Pictorial Representation :

enter image description here

Answer 2

Recursive Solution For this problem

public static int countMinStepsTo1(int n){

      if(n==1)
      {
          return 0;
      } 
      int count1,count2=Integer.MAX_VALUE,count3=Integer.MAX_VALUE;

      count1 = countMinStepsTo1(n-1);

       if((n%2)==0)
       {
           count2=countMinStepsTo1(n/2);
       }
        if((n%3)==0)
        {
            count3=countMinStepsTo1(n/3);
        }

        return 1+Math.min(count1,Math.min(count2,count3));
    }

DP Approch For this problem

public static int countstepsDP(int n)
    {
        int storage[] = new int[n+1];
        storage[1]=0;

        for(int i=2; i<=n;i++)
        {
            int min=storage[i-1];
            if(i%3==0)
            {
                if(min>storage[i/3])
                {
                    min=storage[i/3];
                }
            }
            if(i%2==0)
            {
                if(min>storage[i/2])
                {
                    min=storage[i/2];
                }
            }
            storage[i]=1+min;
        }

        return storage[n];

    } 

Answer 3

This works :)

import java.util.Scanner;
public class MinimumStepToOne {

 public static void main(String[] args){
    Scanner sscan = new Scanner(System.in);
    System.out.print("Give a no:" + " ");

    int n = sscan.nextInt();
    int count = 0;
    for(int i = 0; n > 1; i++){

        if(n%2 == 0){n /= 2; count++;}
        else if(n%3 == 0){ n /= 3; count++;}
        else { n -= 1; count++;}

    }
    System.out.println("your no is minimized to: " + n);
    System.out.println("The min no of steps: " + count);    
 }
}

Answer 4

One idea is that at any iteration you need the values only for r/3 to r. So you can keep discarding 1/3rd of the array.

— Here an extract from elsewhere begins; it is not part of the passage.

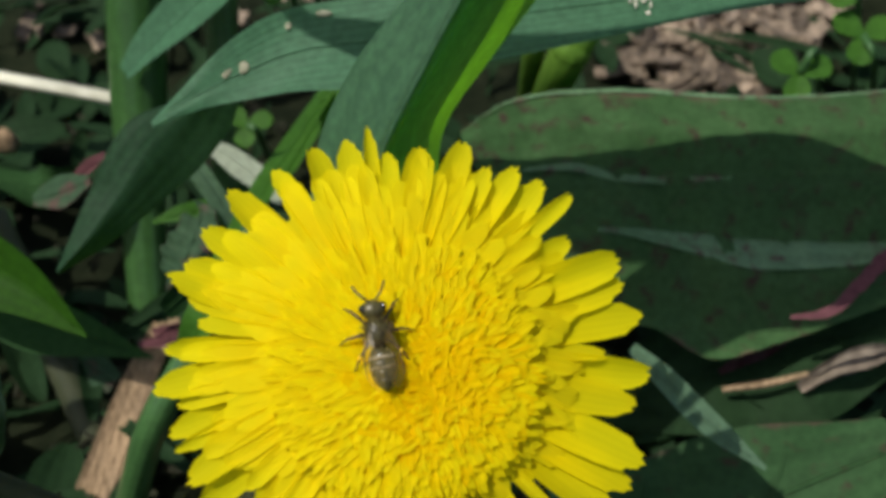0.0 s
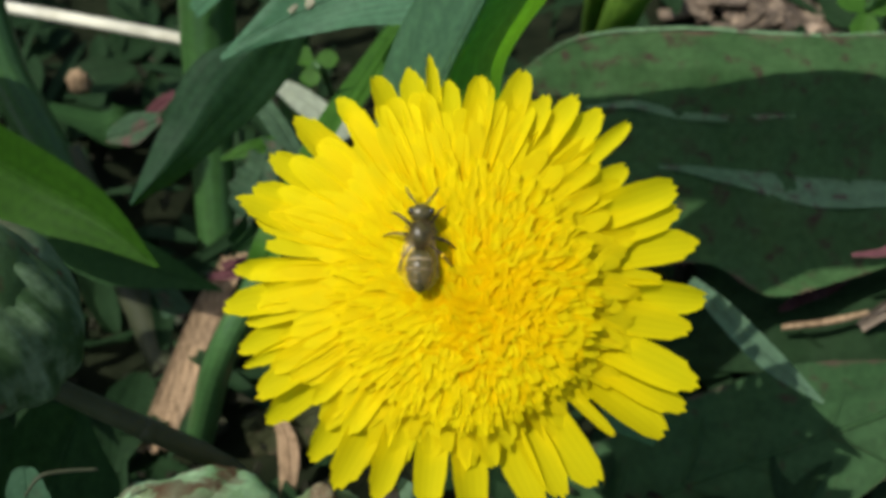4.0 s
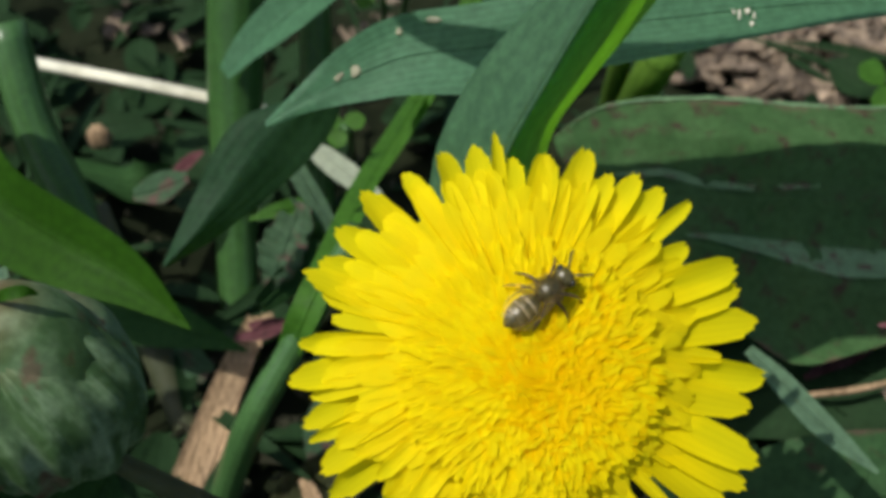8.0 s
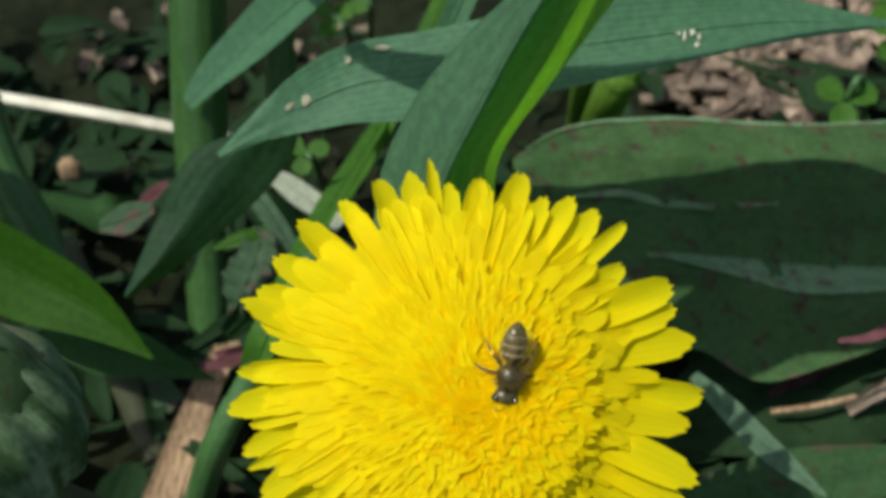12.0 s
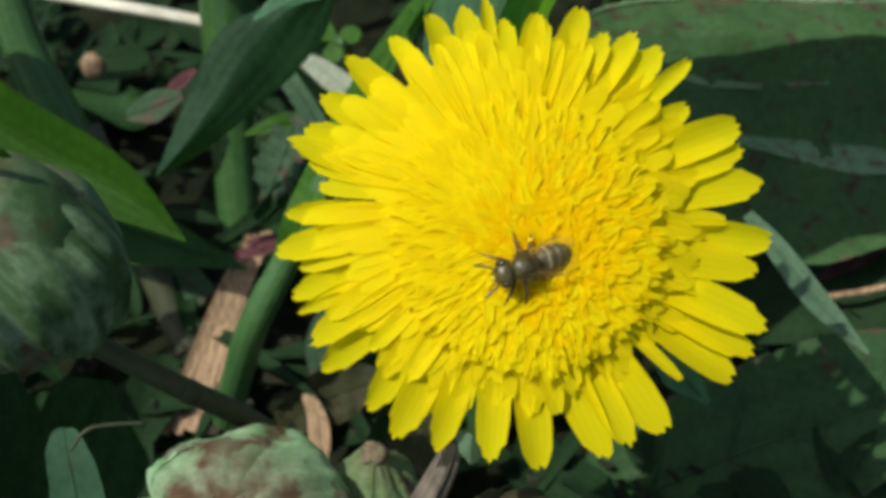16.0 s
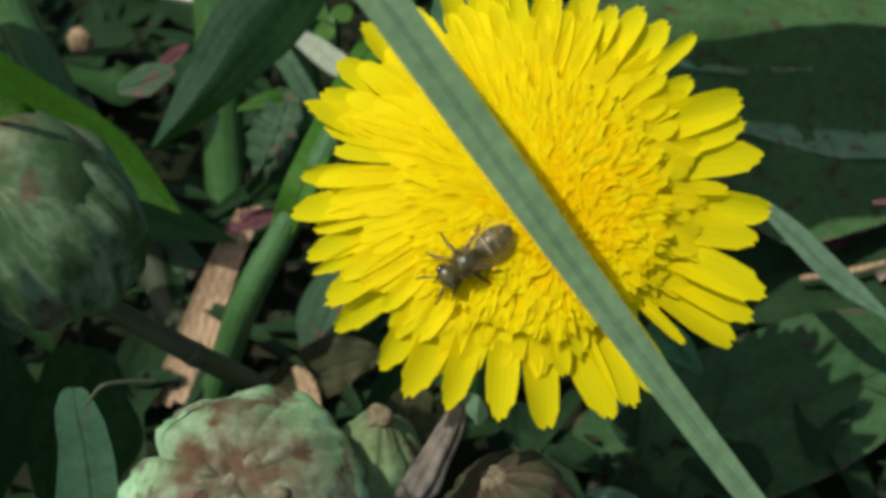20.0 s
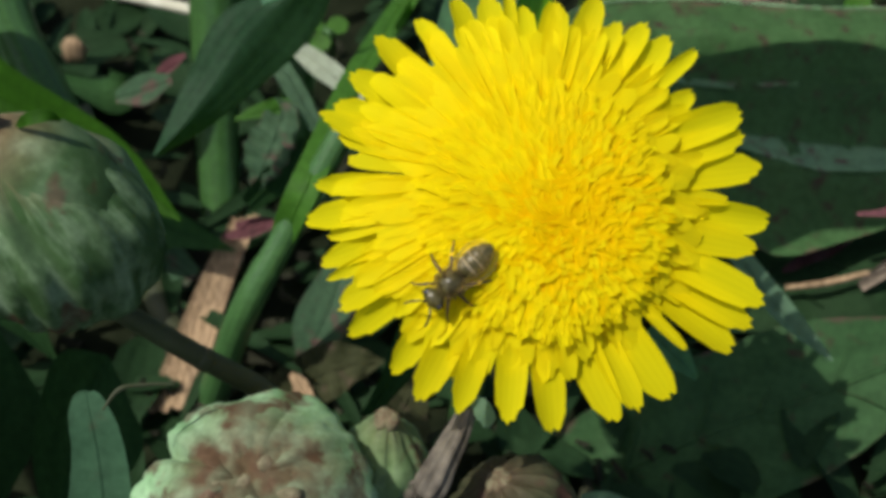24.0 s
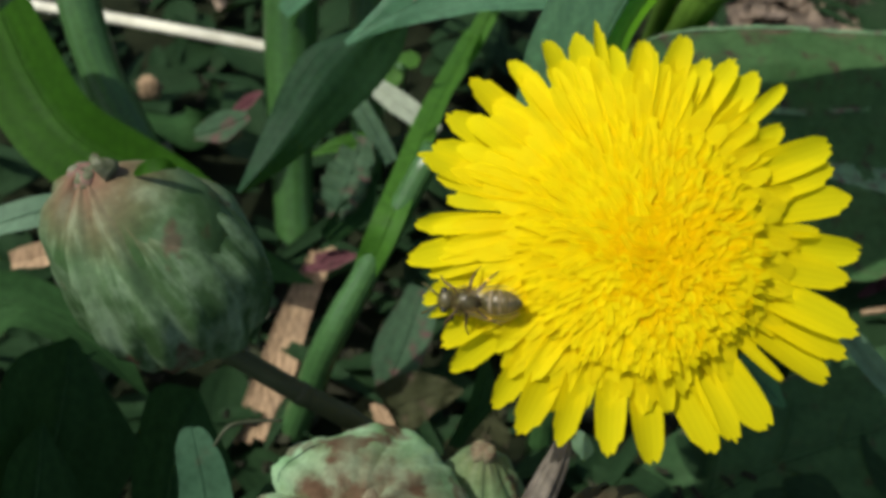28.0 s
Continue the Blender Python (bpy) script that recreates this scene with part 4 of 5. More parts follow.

I'm not familiar with Java, but with C++ you can use a double ended queue (deque):

You keep adding to the deque from the back.
When i = 6, you do not need bu[0] and bu[1]. So you pop out two elements from the front of the queue.

Random access [ ] is supported with deque container.

EDIT: Also as suggested in the comments, you should change your datatype to a smaller sized one since the maximum number of steps shall be of the order of ( (log N) to base 2)

EDIT2: As Dukeling pointed out, it seems that in Java there is no ready-made well-suited implementation for deque that would not compromise on time complexity. You can think of implementing it in your own way as C++ does (I heard it is implemented as a vector of vectors with the size of inner vectors being small as compared to the total number of elements).

Answer 5

UPDATE: Here is updated code which I have actually tested somewhat and I believe comes to the same answers for n from 1 to 100000. I'm leaving the original answer below for reference. The flaw was the "clever" use of MAX_INT. I forgot that there would be some cases where I skipped the -1 possibility but the number would also not be divisible by 2 or 3. This solves that by returning null to mean "this path is pointless to explore further".

public static int steps(int n) {
    return steps(n, 0);
}
private static Integer steps(int n, int consecutiveMinusOnes) {
    if (n <= 1) {
        return 0;
    }
    Integer minSteps = null;
    if (consecutiveMinusOnes < 2) {
        Integer subOne = steps(n - 1, consecutiveMinusOnes + 1);
        if (subOne != null) {
            minSteps = 1 + subOne;
        }
    }
    if (n % 2 == 0) {
        Integer div2 = steps(n / 2, 0);
        if (div2 != null) {
            if (minSteps == null) {
                minSteps = div2 + 1;
            } else {
                minSteps = Math.min(minSteps, 1 + div2);
            }
        }
    }
    if (n % 3 == 0) {
        Integer div3 = steps(n / 3, 0);
        if (div3 != null) {
            if (minSteps == null) {
                minSteps = div3 + 1;
            } else {
                minSteps = Math.min(minSteps, 1 + div3);
            }
        }
    }
    return minSteps;
}

I believe this may work, but I haven't proved it. This algorithm is based on the idea that the only reason to subtract by one is to get you closer to a number divisible by 2 or 3. For this reason, you never really need to apply the subtract-by-one step more than two times consecutively, because if k % 3 == 2, then k - 2 % 3 == 0 and you can divide by three. Subtracting by one more times will be a wast of effort (you'll have also passed by at least one even number, so the best divide by two step opportunity will come up). This means a top down, recursive approach, and you can mix in some memoization if you want to:

public static int steps(n) {
    return steps(n, 0);
}
private static int steps(int n, int consecutiveMinusOnes) {
    if (n <= 1) {
        return 0;
    }
    int minSteps = Integer.MAX_VALUE;
    if (consecutiveMinusOnes < 2) {
        minSteps = 1 + steps(n - 1, consecutiveMinusOnes + 1);
    }
    if (n % 2 == 0) {
        minSteps = Math.min(minSteps, 1 + steps(n / 2, 0));
    }
    if (n % 3 == 0) {
        minSteps = Math.min(minSteps, 1 + steps(n / 3, 0));
    }
    return minSteps;
}

DISCLAIMER: As I said above, I haven't proved this method works. I also haven't tested this particular implementation. I also haven't done the memoization stuff just because I'm lazy. Anyway, I hope that even if this doesn't quite work it gives you some ideas on how to modify your approach.